Center City transit use is high, and this area is expected to take on roughly 50% of the total population and job growth in the next 20 years. Increasing capacity of transit to the Center City is essential for keeping the city moving smoothly.

Improving the urban environment around transit is important if we are to encourage transit use that is safe and accessible.

• Transit demand is highest where walking is safe and comfortable, and where transit service is fast and reliable.

• Transit demand is highest where it is more expensive or inconvenient to drive.

• Improving pedestrian quality and safety along transit routes is a challenge, especially along major arterial streets. Focusing pedestrian improvements in major transit corridors is a key opportunity to increase ridership and create a high return on investment.

San Francisco’s Transit First policy prioritizes transit over other modes

There is a wealth of information on the Transit Master Plan website.
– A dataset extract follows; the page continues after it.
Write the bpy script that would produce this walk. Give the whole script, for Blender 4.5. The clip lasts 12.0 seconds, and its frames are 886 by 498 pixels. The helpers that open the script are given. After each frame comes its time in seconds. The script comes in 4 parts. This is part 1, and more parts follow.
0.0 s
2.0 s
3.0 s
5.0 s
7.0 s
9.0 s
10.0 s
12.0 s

To learn more about the Transit Master Plan process, sign up for the email list or contact the Transit Master Plan staff.

Posted by: Rebecca Deehr


Comment from AJ
Time March 23, 2011 at 12:38 pm

That Ottawa photo is unreal.

Comment from Bill Bradburd
Time March 23, 2011 at 1:27 pm

please don’t lose sight of the Urban Village Transit Plan which is critical to helping Seattle residents get around town with out a car.

Too much focus on downtown and light rail will not help us address the vast majority of SOV trips that are for non-commute purposes.

Comment from Roman
Time March 25, 2011 at 3:11 am

Bus with the bicycle – epic picture !

Comment from Ruth Fruland
Time March 25, 2011 at 12:20 pm

Visiting the ‘other’ Washington during its Environmental Film Festival, I ran across this documentary about Bogota, which may have some worthwhile ideas related to city transportation, democracy, and sustainability. It’s online, ironically, at the following website:

Comment from Portlander
Time March 28, 2011 at 11:27 am

I’m disappointed with Metro’s proposals for trolleybuses. Using hybrid buses instead doesn’t make sense for Seattle’s steep hillclimb routes. And it doesn’t make sense to remove trolleybuses from 1st Ave and run a streetcar line there.
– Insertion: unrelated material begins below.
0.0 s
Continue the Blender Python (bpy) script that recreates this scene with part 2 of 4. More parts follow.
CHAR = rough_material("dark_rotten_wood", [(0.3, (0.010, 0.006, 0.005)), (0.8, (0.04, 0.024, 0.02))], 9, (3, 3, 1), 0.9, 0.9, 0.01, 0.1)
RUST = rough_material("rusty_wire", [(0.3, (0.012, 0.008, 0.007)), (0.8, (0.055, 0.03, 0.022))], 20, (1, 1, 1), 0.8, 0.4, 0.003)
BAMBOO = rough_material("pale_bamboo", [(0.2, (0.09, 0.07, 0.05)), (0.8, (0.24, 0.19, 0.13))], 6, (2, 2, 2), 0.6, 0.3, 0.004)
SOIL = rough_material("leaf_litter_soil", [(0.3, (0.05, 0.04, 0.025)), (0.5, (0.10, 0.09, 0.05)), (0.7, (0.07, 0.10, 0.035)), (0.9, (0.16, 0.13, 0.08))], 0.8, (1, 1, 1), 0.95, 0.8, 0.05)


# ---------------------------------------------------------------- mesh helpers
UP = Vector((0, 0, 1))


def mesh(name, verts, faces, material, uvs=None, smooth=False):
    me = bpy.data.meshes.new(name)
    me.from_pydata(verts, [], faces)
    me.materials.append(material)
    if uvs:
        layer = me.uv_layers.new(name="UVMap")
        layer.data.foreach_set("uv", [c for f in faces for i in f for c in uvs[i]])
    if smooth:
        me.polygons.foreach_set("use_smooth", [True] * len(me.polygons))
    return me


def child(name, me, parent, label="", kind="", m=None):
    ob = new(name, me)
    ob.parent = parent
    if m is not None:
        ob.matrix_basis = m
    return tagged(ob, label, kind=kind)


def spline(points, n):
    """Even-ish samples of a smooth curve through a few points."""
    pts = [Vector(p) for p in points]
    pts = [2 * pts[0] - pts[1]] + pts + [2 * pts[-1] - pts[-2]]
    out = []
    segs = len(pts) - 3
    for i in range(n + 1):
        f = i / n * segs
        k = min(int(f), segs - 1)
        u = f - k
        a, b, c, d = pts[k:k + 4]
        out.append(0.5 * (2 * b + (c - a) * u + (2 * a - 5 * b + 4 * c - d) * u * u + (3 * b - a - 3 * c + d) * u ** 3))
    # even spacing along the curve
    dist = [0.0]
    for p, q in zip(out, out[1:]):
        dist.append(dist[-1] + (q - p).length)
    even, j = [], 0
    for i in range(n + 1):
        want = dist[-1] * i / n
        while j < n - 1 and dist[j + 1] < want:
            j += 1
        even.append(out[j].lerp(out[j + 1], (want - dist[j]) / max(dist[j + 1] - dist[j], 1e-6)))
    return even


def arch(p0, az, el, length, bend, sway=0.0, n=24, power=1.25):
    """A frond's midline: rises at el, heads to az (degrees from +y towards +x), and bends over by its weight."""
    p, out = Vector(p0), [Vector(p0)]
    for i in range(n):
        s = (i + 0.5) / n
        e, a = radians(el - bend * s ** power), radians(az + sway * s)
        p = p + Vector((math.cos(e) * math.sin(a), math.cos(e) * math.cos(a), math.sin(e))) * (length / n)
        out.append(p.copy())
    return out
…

A 1st Ave “Left Lane/Center Station” streetcar line “exclusively separated” from curbside diesel and hybrid bus service, neither running frequently, is NOT a good transit design. Metro’s design for 1st Ave will fail.
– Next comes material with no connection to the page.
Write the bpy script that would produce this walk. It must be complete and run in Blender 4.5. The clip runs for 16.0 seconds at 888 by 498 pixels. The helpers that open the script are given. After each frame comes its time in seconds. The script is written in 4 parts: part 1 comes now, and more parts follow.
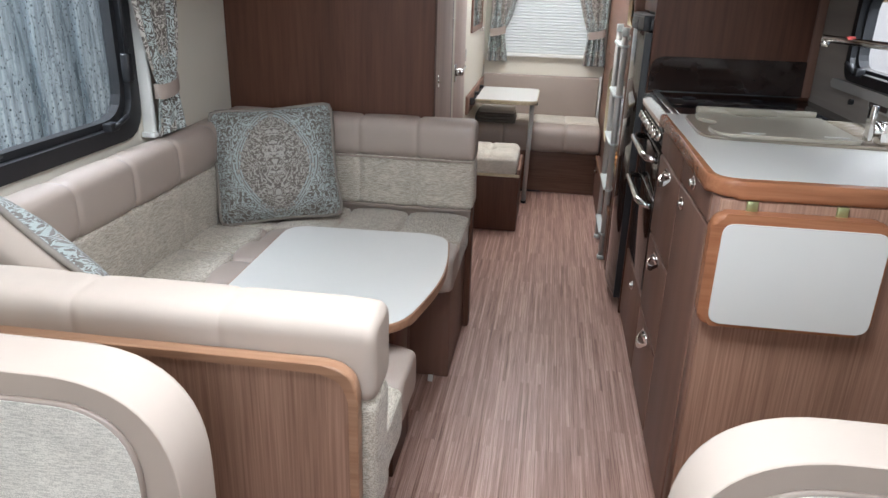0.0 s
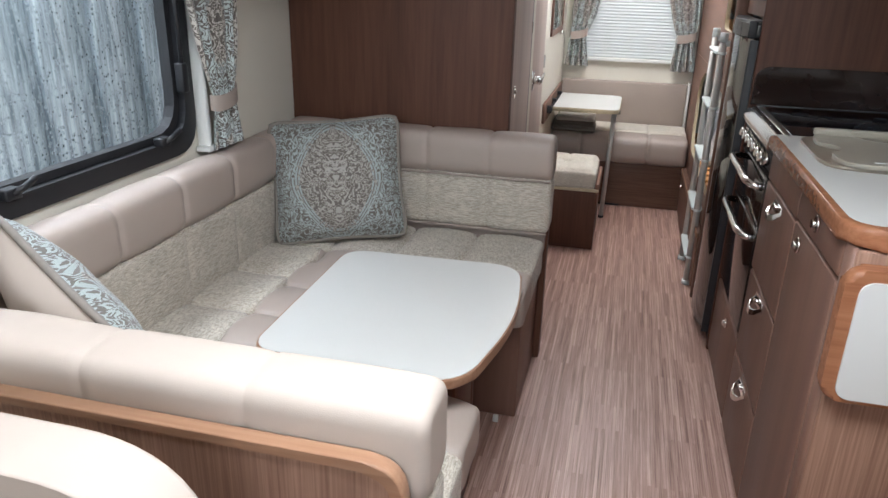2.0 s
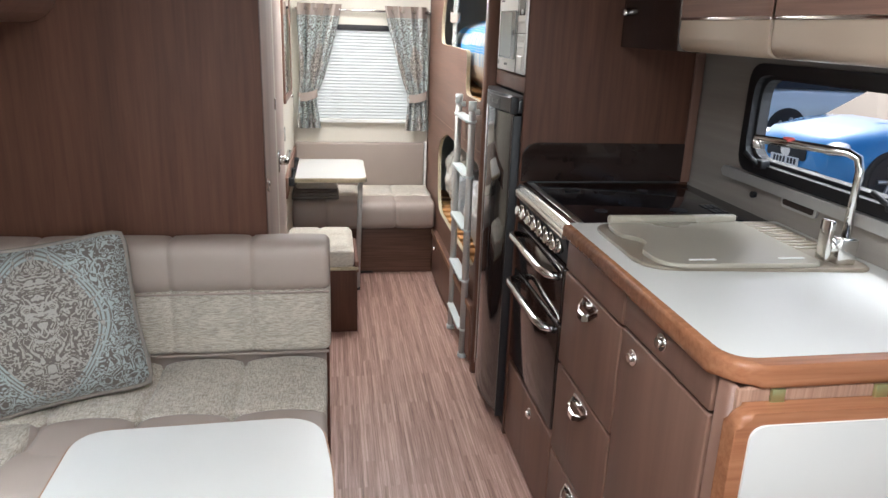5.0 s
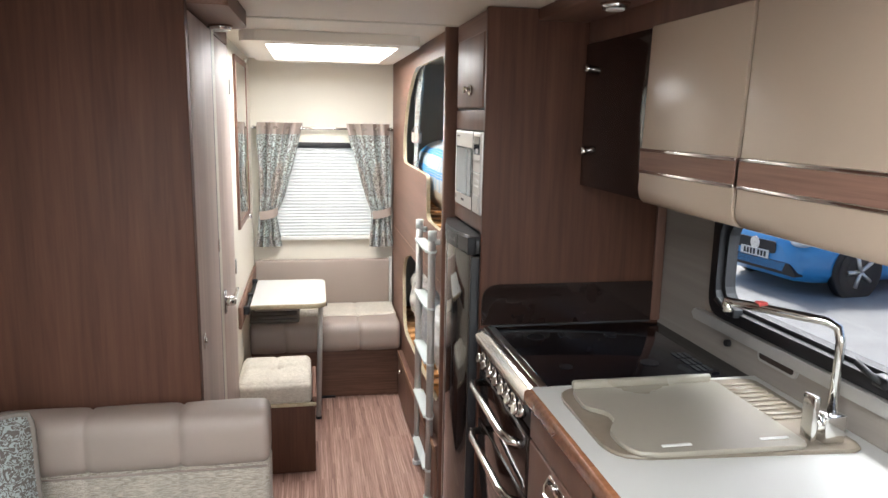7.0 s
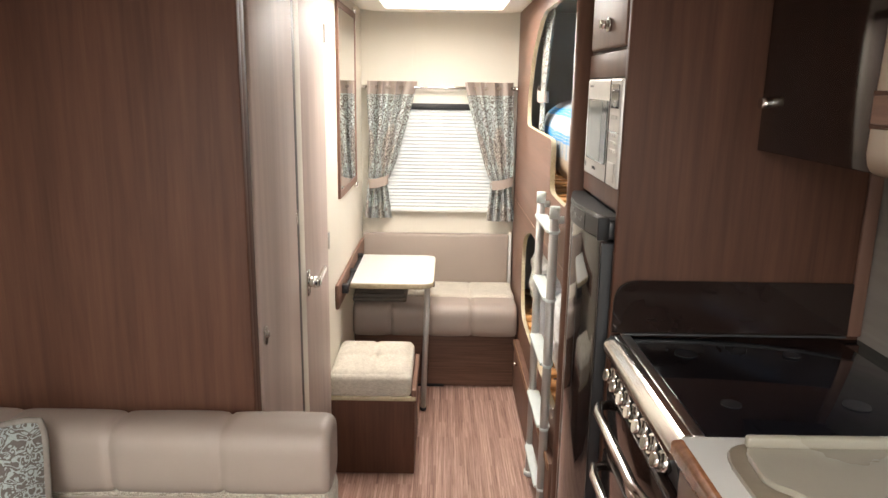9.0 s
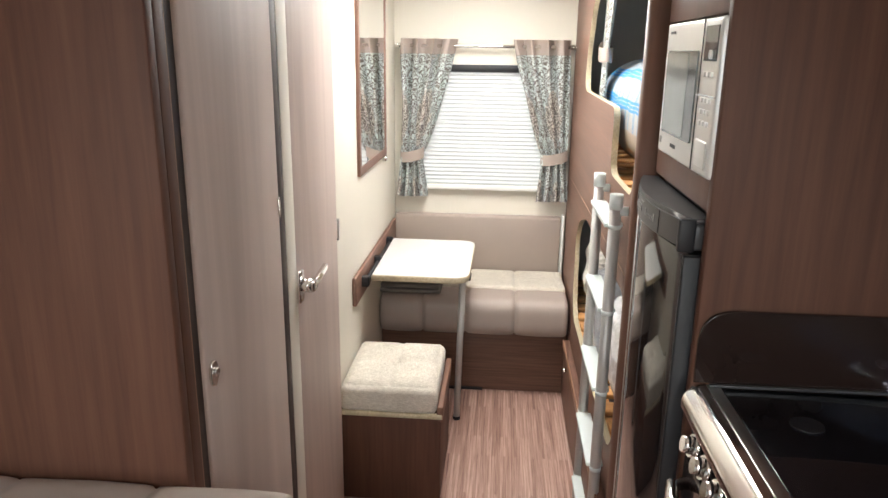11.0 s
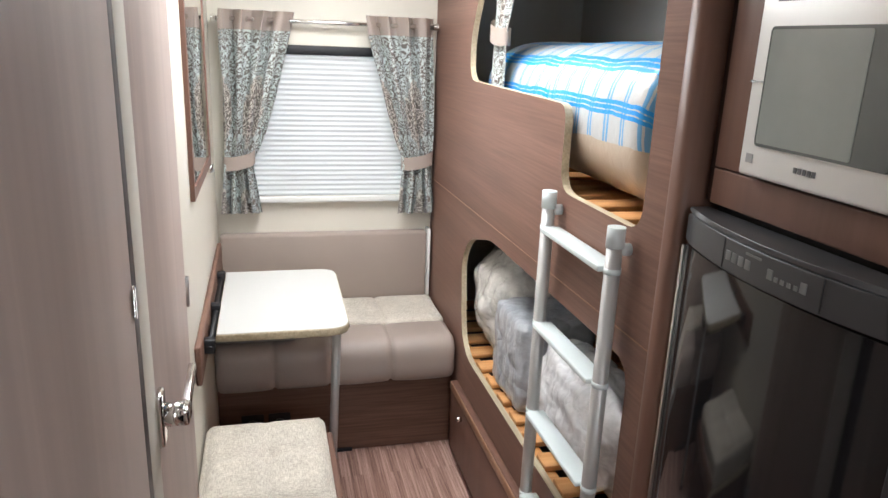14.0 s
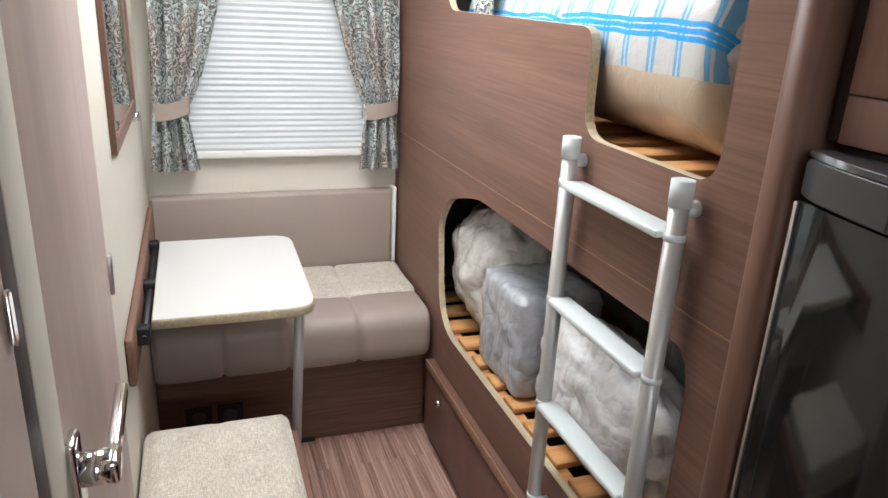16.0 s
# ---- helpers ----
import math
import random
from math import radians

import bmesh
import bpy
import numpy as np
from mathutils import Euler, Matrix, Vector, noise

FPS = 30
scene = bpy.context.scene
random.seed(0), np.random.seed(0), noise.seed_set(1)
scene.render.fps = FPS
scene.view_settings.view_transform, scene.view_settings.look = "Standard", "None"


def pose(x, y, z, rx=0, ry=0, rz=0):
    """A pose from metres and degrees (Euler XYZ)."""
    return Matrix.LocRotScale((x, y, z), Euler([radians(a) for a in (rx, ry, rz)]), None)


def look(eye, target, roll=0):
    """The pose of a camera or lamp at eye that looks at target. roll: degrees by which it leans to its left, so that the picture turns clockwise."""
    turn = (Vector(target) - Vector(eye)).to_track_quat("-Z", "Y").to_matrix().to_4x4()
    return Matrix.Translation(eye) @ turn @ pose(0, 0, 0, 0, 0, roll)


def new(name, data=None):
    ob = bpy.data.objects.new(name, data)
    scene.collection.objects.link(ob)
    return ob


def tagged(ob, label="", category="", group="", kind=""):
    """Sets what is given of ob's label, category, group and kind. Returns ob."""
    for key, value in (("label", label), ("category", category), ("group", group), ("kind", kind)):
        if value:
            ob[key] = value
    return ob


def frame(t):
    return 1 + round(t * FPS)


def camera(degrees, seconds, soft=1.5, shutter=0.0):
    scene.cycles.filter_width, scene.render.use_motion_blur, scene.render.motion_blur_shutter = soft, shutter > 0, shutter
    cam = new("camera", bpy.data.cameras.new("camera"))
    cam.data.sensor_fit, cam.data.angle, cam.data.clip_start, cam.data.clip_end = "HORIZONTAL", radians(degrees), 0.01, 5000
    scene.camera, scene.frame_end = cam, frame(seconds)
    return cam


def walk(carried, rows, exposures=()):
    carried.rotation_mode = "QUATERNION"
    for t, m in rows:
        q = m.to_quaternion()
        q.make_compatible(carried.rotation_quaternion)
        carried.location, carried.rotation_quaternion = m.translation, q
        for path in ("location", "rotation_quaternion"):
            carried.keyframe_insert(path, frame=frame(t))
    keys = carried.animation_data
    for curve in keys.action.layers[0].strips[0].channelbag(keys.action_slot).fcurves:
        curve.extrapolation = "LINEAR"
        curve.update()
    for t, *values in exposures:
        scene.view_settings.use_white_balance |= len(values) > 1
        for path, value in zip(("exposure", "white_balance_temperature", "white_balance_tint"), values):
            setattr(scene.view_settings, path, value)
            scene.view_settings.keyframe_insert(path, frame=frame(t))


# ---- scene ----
cam = camera(64.0, 16.0)
PATH = [
    (0, (-0.012, 0.1, 1.313), (-0.269, 1.952, 0.602), 1.7),
    (0.5, (-0.025, 0.146, 1.313), (-0.316, 1.993, 0.602), 1.9),
    (1, (-0.042, 0.194, 1.308), (-0.383, 2.031, 0.595), 1.9),
    (1.5, (-0.055, 0.252, 1.314), (-0.453, 2.076, 0.597), 1.7),
    (2, (-0.054, 0.322, 1.324), (-0.501, 2.134, 0.604), 1.4),
    (2.5, (-0.042, 0.398, 1.343), (-0.507, 2.205, 0.62), 1.2),
    (3, (-0.02, 0.473, 1.353), (-0.436, 2.292, 0.632), 1.4),
    (3.5, (-0.036, 0.529, 1.352), (-0.311, 2.378, 0.641), 1.9),
    (4, (-0.094, 0.589, 1.365), (-0.184, 2.466, 0.68), 2.1),
    (4.5, (-0.178, 0.655, 1.391), (-0.06, 2.544, 0.745), 2.1),
    (5, (-0.244, 0.715, 1.41), (0.062, 2.6, 0.813), 2.0),
    (5.2, (-0.259, 0.738, 1.427), (0.106, 2.618, 0.851), 1.9),
    (7.3, (-0.11, 0.935, 1.561), (0.258, 2.87, 1.214), 1.0),
    (7.5, (-0.084, 0.967, 1.56), (0.246, 2.91, 1.216), 1.1),
    (8, (-0.057, 1.07, 1.545), (0.164, 3.024, 1.185), 1.1),
    (8.5, (-0.06, 1.216, 1.524), (0.053, 3.172, 1.127), 0.9),
    (9, (-0.044, 1.339, 1.496), (-0.036, 3.288, 1.048), 0.9),
    (9.5, (0.018, 1.455, 1.488), (-0.063, 3.393, 1.001), 1.1),
    (10, (0.08, 1.555, 1.479), (-0.077, 3.482, 0.965), 1.1),
    (10.2, (0.086, 1.595, 1.477), (-0.087, 3.518, 0.955), 1.0),
    (12.3, (-0.12, 2.164, 1.438), (-0.086, 4.085, 0.881), 1.0),
    (12.5, (-0.128, 2.199, 1.438), (-0.045, 4.116, 0.873), 1.2),
    (13, (-0.199, 2.283, 1.435), (0.013, 4.187, 0.862), 1.4),
    (13.5, (-0.263, 2.362, 1.425), (0.09, 4.248, 0.86), 1.8),
    (14, (-0.289, 2.443, 1.431), (0.188, 4.304, 0.875), 2.3),
    (14.5, (-0.301, 2.518, 1.436), (0.267, 4.356, 0.886), 2.6),
    (15, (-0.325, 2.601, 1.425), (0.288, 4.42, 0.863), 2.8),
    (15.5, (-0.327, 2.683, 1.395), (0.306, 4.484, 0.797), 3.0),
    (16, (-0.317, 2.767, 1.345), (0.322, 4.543, 0.686), 2.9),
]
LOOKS = [(0, 0.08, 6020, 10), (3.0, 0.19, 6050, 10), (4.0, 0.3, 6100, 10), (5.2, 0.42, 6150, 10), (7.3, 0.58, 6400, 10), (8.5, 0.66, 7000, 12), (10.2, 0.68, 6800, 10), (12.3, 0.56, 6100, 9), (14, 0.36, 6080, 10), (16, 0.24, 6080, 10)]
walk(cam, [(t, look(eye, target, roll)) for t, eye, target, roll in PATH], LOOKS)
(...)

Curbside trolleybus service on 1st Ave operating at (or under) 5-minute frequency is ideal between King and Mercer. An upgrade to a low-floor model trolleybus is long overdue but the proposed articulated model is not appropriate for hillclimbs nor frequent service.

Connect the First Hill Streetcar to a new Waterfront Streetcar Line. SDOT says it’s not possible but their new Alaskan Way boulevard design is likewise NOT good design.

A bridge over the RR tracks at Broad Street would help manage traffic during waterfront reconstruction and thereafter. And, it could host streetcar tracks that from there run north on Elliott, cross Western onto 3rd Ave W. and turn east on some cross-street to a Seattle Center terminus or turnaround. Imagine that.

Keep trolleybus service on 1st Ave.
Reinstall the Waterfront Streetcar and connect it to the First & Capital Hills Line.
City officials that ignore public input, fail.

Comment from Christine Brushwood
Time March 29, 2011 at 6:45 am

The back door on the buses has changed, and now makes a very loud piston popping sound that drives me crazy! It didnt used to be like that and I want the doors to open quietly again. There should be more care for the sounds that things make.

Comment from Benjaimin
Time May 11, 2011 at 11:20 am

Please build a streetcar line from South Lake Union to Fremont and on to Ballard and build light rail line from SoDo to West Seattle. This modest rail investment along with Link will connect the major regions of the city.